Ten Worlds with Ten Worlds and Ten Factors
The mutual possession of the Ten Worlds means that each of the Ten Worlds contains all ten within itself, bringing the total to 100 worlds. These 100 worlds are 100 different perspectives on life. Each possesses the Ten Factors of life, which brings the total up to 1,000. The mutual possession of the Ten Worlds is possible because the Ten Worlds all possess the Ten Factors in common. These Ten Factors are the ways in which one can analyze the common properties of life in all of the one hundred worlds.
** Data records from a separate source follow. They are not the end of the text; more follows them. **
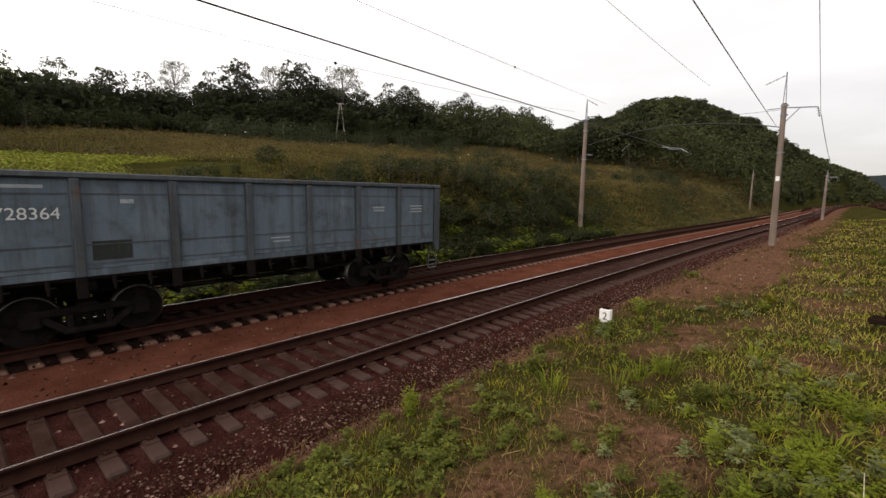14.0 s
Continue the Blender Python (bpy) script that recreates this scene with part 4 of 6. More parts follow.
    for lab, mt, st in (("old brown gondola", P_OLD, "flat"), ("teal gondola", P_TEAL, "ribbed"), ("grey-brown gondola", P_BROWN, "flat"), ("dark green gondola", P_GREEN, "flat")):
        w.append(gondola(lab + " near the head of the train", mt, st))
    return w


TRAIN = build_train()

# ---- masts, gantries and wires ----
def mast_mesh(h, r0=0.20, r1=0.145):
    g = Geo()
    g.tube([(0, 0, -1.2), (0, 0, 0), (0, 0, h * 0.5), (0, 0, h)], [r0, r0, (r0 + r1) / 2, r1], 16)
    return g.mesh("concrete_mast", M_CONCRETE, False)


def collar(root, z, r, m=M_GALV):
    g = Geo()
    g.tube([(0, 0, z - 0.05), (0, 0, z + 0.05)], r, 14)
    g.box(r, 0, z, 0.10, 0.08, 0.08, 0.015)
    part("collar", g.mesh("collar", m), root)


def insulator(root, p, q, n=4, r=0.10, name="insulator"):
    """A string of discs from p to q."""
    p, q = Vector(p), Vector(q)
    d = q - p
    g = Geo()
    prof = [(0, 0.015)]
    for k in range(n):
        a = (k + 0.25) / n * d.length
        prof += [(a, 0.02), (a + 0.01, r), (a + 0.035, r * 0.85), (a + 0.05, 0.02)]
    prof.append((d.length, 0.015))
    g.lathe(prof, 10)
    return part(name, g.mesh(name, M_INSUL), root, "dark glass disc insulators", m=Matrix.Translation(p) @ d.to_track_quat("X", "Z").to_matrix().to_4x4())


def mast_with_arm(pos, h, tip, arm=0.0, label="", lean=(0, 0), left_arm=0.0):
    x, y, z = pos
    root = thing("catenary_mast", label, "railway mast", group="catenary masts", m=pose(x, y, z, lean[0], lean[1], 0))
    part("shaft", mast_mesh(h), root, "tapered weathered concrete shaft")
    for k in (h - 0.15, h - 0.75, h * 0.68):
        collar(root, k, 0.19)
    g = Geo()
    for s in (-0.10, 0.10):
        g.bar((s, 0, h - 0.7), (0, 0, h + tip), 0.05)
    part("top_bracket", g.mesh("top_bracket", M_GALV), root, "steel tip bracket")
    if arm:
        g = Geo()
        g.bar((0, 0, h - 0.28), (arm, 0, h - 0.42), 0.07)
        part("arm", g.mesh("arm", M_GALV), root)
        g = Geo()
        g.bar((0.15, 0, h - 1.15), (arm * 0.48, 0, h - 0.36), 0.05)
        part("strut", g.mesh("strut", M_GALV), root)
        insulator(root, (arm, 0, h - 0.45), (arm + 0.10, 0, h - 1.05), 4, 0.08)
    if left_arm:
        g = Geo()
        g.bar((0, 0, h - 0.30), (-left_arm, 0, h - 0.30), 0.05)
        part("arm", g.mesh("arm", M_GALV), root)
    return root


m1 = mast_with_arm((-1.62, 37.0, -0.75), 9.85, 1.95, 1.72, "tall concrete catenary mast with steel side arm on grass bank", (0, -0.9), 0.9)
insulator(m1, (-0.05, 0, 11.6), (-1.1, 0, 11.15), 3, 0.05)
part("plate", Geo().box(0, -0.17, 5.0, 0.2, 0.03, 0.3, 0.005).mesh("plate", M_WHITE), m1, "small white marker plate")
m2 = mast_with_arm((-15.0, 37.0, -0.6), 9.65, 1.85, 0, "concrete catenary mast behind the far track", (0, 0.1))
insulator(m2, (0.1, 0, 11.4), (0.9, 0, 10.9), 3, 0.05)
part("arm", Geo().bar((0, 0, 7.0), (0.75, 0, 6.9), 0.05).mesh("arm", M_GALV), m2)
mast_with_arm((1.9, 90.0, gz(1.9, 90.0)), 6.9, 0.9, 1.2, "distant concrete catenary mast beside the track")
mast_with_arm((-9.7, 117.0, -0.7), 8.7, 1.2, 0, "distant concrete mast behind the far track")
mast_with_arm((-6.5, 240.0, -1.9), 8.9, 0.9, 0, "far concrete catenary mast along the line")


def cross_span():
    """The flexible cross-span between the two masts: head wire, lower rod and fittings."""
    root = thing("cross_span", "sagging steel cross-span between two masts with wire fittings", "overhead line")
    a, b = Vector((-1.7, 37, 8.7)), Vector((-15.2, 37, 8.9))

    def sag(p, q, s, n=16):
        return [p.lerp(q, i / n) - Vector((0, 0, s * 4 * (i / n) * (1 - i / n))) for i in range(n + 1)]

    part("head_wire", Geo().tube(sag(a, b, 0.15), 0.012, 5).mesh("head_wire", M_WIRE), root)
    part("lower_wire", Geo().tube(sag(Vector((-1.9, 37, 7.6)), Vector((-15.1, 37, 7.0)), -0.9), 0.03, 5).mesh("lower_wire", M_WIRE), root)
    g = Geo()
    g.tube([(-8.9, 36.8, 6.75), (-8.2, 36.8, 6.45), (-7.6, 36.8, 6.5), (-6.9, 36.8, 6.05)], 0.03, 6)
    g.tube([(-8.9, 36.8, 6.65), (-7.8, 36.8, 6.55), (-7.0, 36.8, 6.1)], 0.02, 6)
    part("registration_arm", g.mesh("registration_arm", M_THIN), root, "bright registration arm")
    part("registration_arm", Geo().tube([(-11.9, 36.9, 6.5), (-11.3, 36.9, 7.05)], 0.025, 6).mesh("registration_arm_far", M_THIN), root)


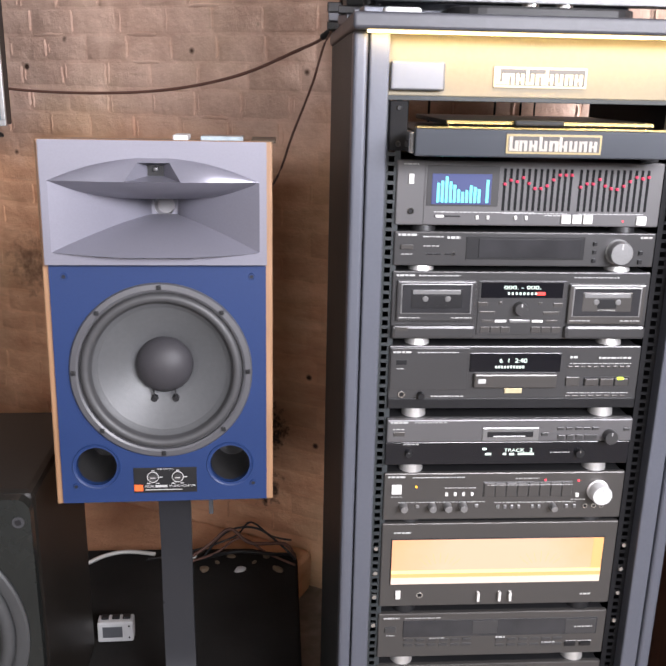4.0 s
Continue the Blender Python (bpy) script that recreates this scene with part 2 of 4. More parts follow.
SUBRING = mat("grey_surround", (0.046, 0.047, 0.048), 0.42, vary=0.08, scale=60)
CARPET = mat("black_carpet", (0.019, 0.018, 0.017), 0.95, vary=0.5, scale=350, coarse=5, bump=0.9, bump_scale=700, spec=0.1)
STAND = mat("grey_powder_coat", (0.026, 0.027, 0.031), 0.30, 0.2, vary=0.1, scale=300, coarse=5)
ROSEWOOD = mat("rosewood", (0.10, 0.040, 0.024), 0.32, spec=0.4, vary=0.3, scale=10, coarse=2, stretch=(14, 14, 0.5), second=(0.024, 0.010, 0.007))
GRILLE = mat("navy_grille", (0.030, 0.034, 0.050), 0.75, spec=0.15, vary=0.12, scale=500, coarse=3, bump=0.4, bump_scale=1500)
BLOCK = mat("pale_block", (0.42, 0.38, 0.325), 0.9, vary=0.18, scale=40, coarse=6, bump=0.7, bump_scale=70, second=(0.29, 0.25, 0.20))
PLASTIC_W = mat("white_plastic", (0.50, 0.50, 0.50), 0.4, vary=0.08, scale=60)
CABLE = mat("dark_cable", (0.10, 0.045, 0.032), 0.6, vary=0.2)
CABLE_W = mat("white_cable", (0.6, 0.58, 0.55), 0.5, vary=0.1)
CONDUIT = mat("pale_conduit", (0.68, 0.66, 0.62), 0.35, vary=0.15, scale=30, coarse=5)
TV_BEZEL = mat("silver_bezel", (0.42, 0.42, 0.42), 0.3, 0.5, vary=0.05)
ORANGE = mat("orange_mark", (0.85, 0.13, 0.03), 0.4, vary=0.05)
PINKRED = mat("salmon_label", (0.78, 0.25, 0.19), 0.5, vary=0.12)
STEEL = mat("grey_steel", (0.062, 0.063, 0.068), 0.45, 0.4, vary=0.1)
DESKTOP = mat("dark_desktop", (0.016, 0.016, 0.014), 0.75, vary=0.25, scale=20, coarse=4)
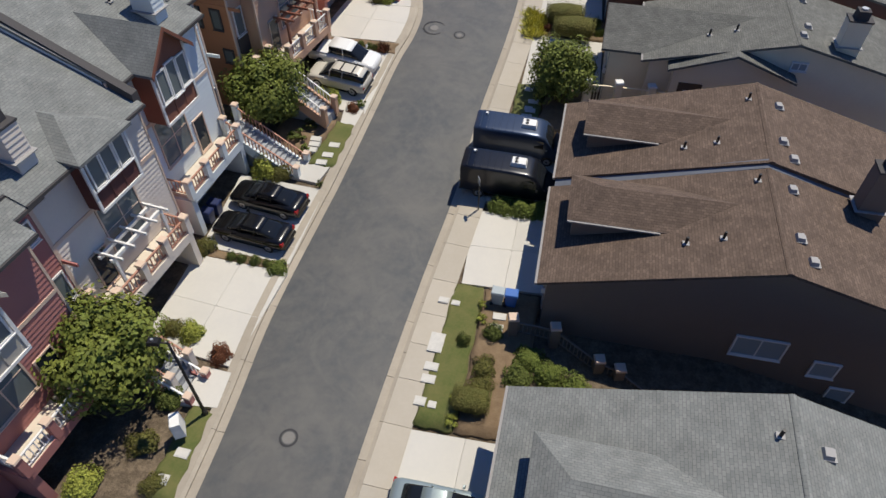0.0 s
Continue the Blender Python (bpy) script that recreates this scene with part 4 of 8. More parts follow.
    if s < 0:
        # dark all over: its flashing, and its shadowed side put into the colour
        pa, pb = pw - 0.22, pw + 0.22
        part("party_parapet", Build().slab([(pa, 1.2, ze + 0.42), (pb, 1.2, ze + 0.42), (pb, ridge_y, zr + 0.6), (pa, ridge_y, zr + 0.6)], 0.9)
             .slab([(pa, ridge_y, zr + 0.6), (pb, ridge_y, zr + 0.6), (pb, back, ze + 0.4), (pa, back, ze + 0.4)], 0.9).mesh("party_parapet", DARK_TRIM), h, "dark capped fire wall between two roofs")
    zb = zr + 0.12 - k * (back + 0.5 - ridge_y)
    roof_plane(h, [(xa, ridge_y, zr + 0.12), (xb, ridge_y, zr + 0.12), (xb, back + 0.5, zb), (xa, back + 0.5, zb)], roof_mat)
    part("gutter", Build().box(ma, mb, e - 0.1, e - 0.004, zf - 0.17, zf - 0.02).mesh("gutter", DARK_TRIM), h)
    part("gutter", Build().box(na, nb, e + set_back - 0.1, e + set_back - 0.004, ze2 - 0.17, ze2 - 0.02).mesh("gutter", DARK_TRIM), h)
    # the bay's own roof
    bz = bz1 + 0.02
    if bay_gable:
        zt = bz + 1.5
        yt = fy + (zt - ze - 0.12) / k
        ys_ = fy + max(0.0, (bz - ze - 0.12) / k)
        roof_plane(h, [(bay_x - bw - 0.35, by - 0.35, bz - 0.25), (bay_x, by - 0.35, zt), (bay_x, yt, zt), (bay_x - bw - 0.35, ys_, bz - 0.25)][::-1], roof_mat, "bay_roof")
        roof_plane(h, [(bay_x + bw + 0.35, by - 0.35, bz - 0.25), (bay_x + bw + 0.35, ys_, bz - 0.25), (bay_x, yt, zt), (bay_x, by - 0.35, zt)][::-1], roof_mat, "bay_roof")
        for sx in (-1, 1):
            part("rake_board", Build().slab([(bay_x, by - 0.36, zt - 0.02), (bay_x + sx * (bw + 0.36), by - 0.36, bz - 0.27), (bay_x + sx * (bw + 0.36), by - 0.42, bz - 0.27), (bay_x, by - 0.42, zt - 0.02)][::sx], 0.24).mesh("rake_board", bay_mat), h)
    else:
        zt = bz + 0.95
        yh = by + 2.0
        yt = fy + (zt - ze - 0.12) / k
        l_, r_ = bay_x - bw - 0.3, bay_x + bw + 0.3
        ys_ = fy + 0.1
        f_ = by - 0.35
        roof_plane(h, [(l_, f_, bz), (r_, f_, bz), (bay_x, yh, zt)], roof_mat, "bay_roof")
        roof_plane(h, [(l_, f_, bz), (bay_x, yh, zt), (bay_x, yt, zt), (l_, ys_, bz)], roof_mat, "bay_roof")
        roof_plane(h, [(r_, f_, bz), (r_, ys_, bz), (bay_x, yt, zt), (bay_x, yh, zt)], roof_mat, "bay_roof")
    chimney(h, bay_x + s * 2.6, 2.5, ze - 0.1, ze + 2.4, wall)
    for vx, vy, kd in ((s * 3.3, 2.6, "pipe"), (s * 1.0, 4.2, "pipe"), (s * 1.2, 6.4, "box"), (-s * 1.6, 9.2, "box"), (s * 0.4, 9.8, "pipe")):
        zz = ze + 0.12 + k * (min(vy, 2 * ridge_y - vy) - fy)
        roof_vent(h, vx, vy, zz + 0.02, kd)
    if pergola:
        pg = part("pergola", Build().box(-2.0, 2.0, 0.25, 0.4, 5.1, 5.28).box(-2.0, 2.0, 0.95, 1.1, 5.1, 5.28).mesh("beams", pergola), h, "slatted pergola over the deck")
        for i in range(5):
            part("slat", Build().box(-1.85 + i * 0.9, -1.85 + i * 0.9 + 0.1, -0.25, 1.35, 5.282, 5.42).mesh("slat", pergola), pg)
        for x in (-1.8, 1.8):
            part("post", Build().box(x - 0.07, x + 0.07, 0.26, 0.4, gz + 0.25, 5.1).mesh("post", pergola), pg)
    if stairs:
        st = part("stairs", Build().box(-0.01, 0.01, 0, 0.02, 0, 0.01).mesh("stair_core", STEP_GREY), h, at=pose(s * 3.95, 0, 0))
        nst, y_a, y_b = 15, -3.3, 1.2
        for i in range(nst):
            ya = y_a + (y_b - y_a) * i / nst
            part("step", Build().box(-0.62, 0.62, ya, ya + (y_b - y_a) / nst + 0.03, -0.6, (gz + 0.25) * (i + 1) / nst).mesh("step", STEP_GREY), st)
        for xx in (-0.75, 0.75):
            part("stringer", Build().slab([(xx - 0.1, y_a, 0.3), (xx + 0.1, y_a, 0.3), (xx + 0.1, y_b, gz + 0.4), (xx - 0.1, y_b, gz + 0.4)], 0.8).mesh("stringer", wall), st)
            railing(st, (xx, y_a, 0.05), (xx, y_b, gz + 0.25), 0.95, rail_mat, name="stair_railing", post_mat=wall, ends=(True, True), post=0.34, spacing=0.22)
    return h


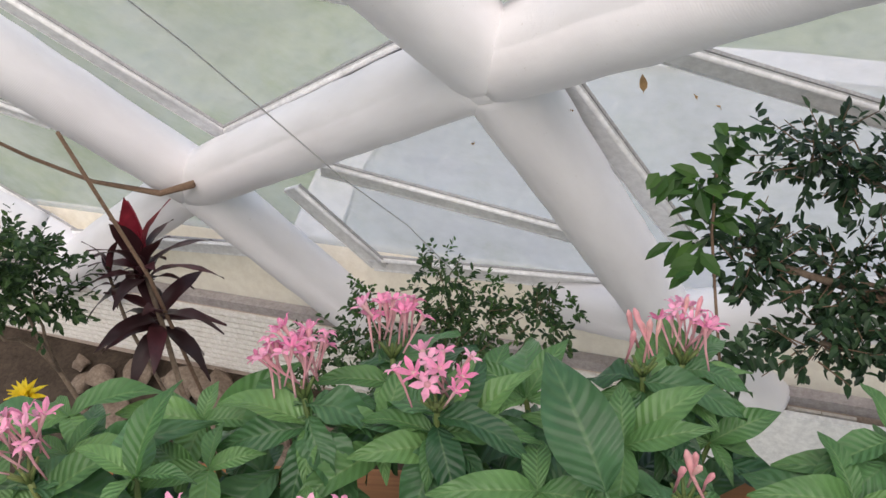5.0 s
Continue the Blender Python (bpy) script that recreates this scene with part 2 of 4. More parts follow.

Fundamentally, the Ten Factors show that the 100 worlds are all simply manifestations of the process of Dependent Origination, and therefore are empty of any fixed or independent existence.
Lotus SeedsThen and Now
Two Buddhas, p32In the contemporary world, where the violence and suffering brought about by religious conflict are so starkly evident, Nichiren’s emphasis on the exclusive truth of the Lotus Sūtra and his assertive mode of proselytizing sometimes provoke antipathy, as they fly in the face of ideals of tolerance and religious pluralism. Both traditional temple organizations and long-established lay groups of Nichiren Buddhism tend to be more accommodating and to take a milder approach in spreading their teachings, in keeping with Nichiren’s admonition that the method of propagation should accord with the times. Nichiren, however, lived in a very different world, where his conviction of the Lotus Sūtra’s sole efficacy in the age of the Final Dharma demanded resolute opposition to other Buddhist forms. This stance sharply differentiated him from the Buddhist mainstream of his day. Though it drew hostility, it may well have enabled his fledgling community to survive beyond his lifetime by carving out a unique religious identity.